I think I care less about the photos being stolen rather than people profiteering from it. A limited size will ensure that they will not be able to make much money from it.
 

If you are worried about things getting stolen, then make the size smaller and put a watermark. You can and should try to make the watermark as inconspicuous as possible.

I think I care less about the photos being stolen rather than people profiteering from it. A limited size will ensure that they will not be able to make much money from it.

thanks :) na... it was a once-off only and not much loss on my side other than being happy someone saw my photos as good enough to plagiarize haha.
Prob will shift towards using Flickr and take some time fiddling with it. FB's really not a prime choice as a host for photo links over to Clubsnap.
 

Photobucket.
Never ever worried anyone will "steal" my photos.
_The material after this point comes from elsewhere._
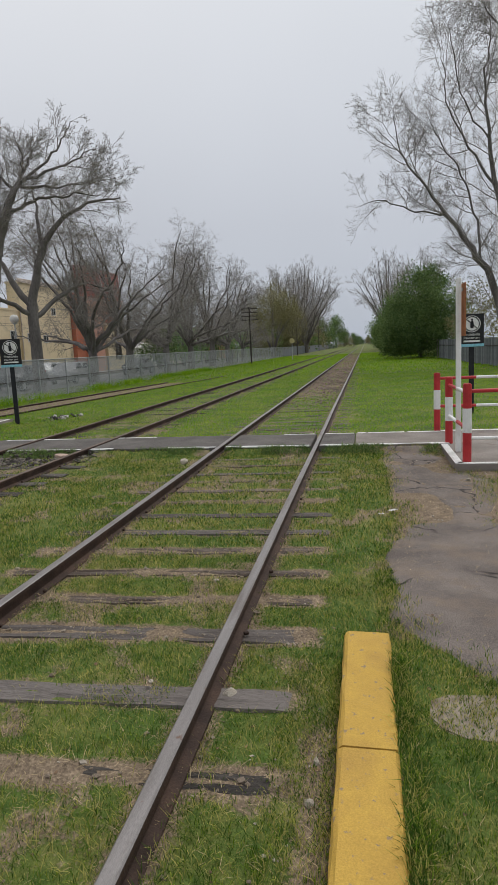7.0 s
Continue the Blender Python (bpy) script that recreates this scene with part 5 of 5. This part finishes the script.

They are not good enough to steal.
 

thanks :) na... it was a once-off only and not much loss on my side other than being happy someone saw my photos as good enough to plagiarize haha.
Prob will shift towards using Flickr and take some time fiddling with it. FB's really not a prime choice as a host for photo links over to Clubsnap.

You're welcome.

Flickr for free users is now quite a good deal, especially if you resize for posting online. You get 1TB free of charge, and you can dictate the quality. Just resize to the size you intend to post, and make sure you link the original file uploaded. Even with the most detailed landscape photographs, 1000 pixels should be at best 1.2MB, so that's a lot of space FOC. Doubt you'd finish it unless you machine gun a lot.

Hope you have fun in Flickr! It's also a pretty decent socializing community as well, though there is a buddy culture going on for quite a while now, i.e. you comment on mine and fave mine, I will comment on yours and fave yours, so we can both go to the Explore stream. :bsmilie: That said, of course, not everything in Explore gets there because of such practices.
 

Using Flickr and 500px but siding more with the former as I can replace the photos(if I find any fault with them) without having to create a new upload.
 

I use Flickr, 500px, and started to try 1x. I still prefer Flickr, for all the elites that chide it for being more amateur and social than pro, I still find it a great way to share, and view photos. 500px is becoming worse than Flickr in terms of spamming for votes, I don't know how they fix that, everyone wants their photo in the popular page. I also like Flickr for the stats page (for legacy pro accounts only now), and also I like the fact that it can act as a backup, not that I use it in that way, but in a worst case scenario where my two back up drives and my laptop fail, then at least I've got some photos!

I agree that Facebook is not great for quality, I especially find this for dark shots like at night, the shadows get pixelated and blocky when uploaded.
 

500px is pretty bad IMO. It compresses way too much, only slightly better than FB. Doesn't accept .PNG as well. I stopped paying after a year. The portfolio is pretty nice concept and design though.

flickr is good, but it's too cluttered with links that don't matter. flickr compresses the photos too, and encodes all to JPEG (I usually upload in PNG).

The only one that doesn't compress at all is Dropbox. So I'm now using the gallery function of dropbox and linking people from FB to there lol. Once brace.io is up, should be using it with dropbox as the database.
 

Last edited:
Yeah I agree about the 500px compression. I've uploaded some film shots to flickr and 500px, and in 500px some of the edges are softened compared to flickr.

If you don't want the social aspect of photo sharing then your Dropbox suggestion is a good idea.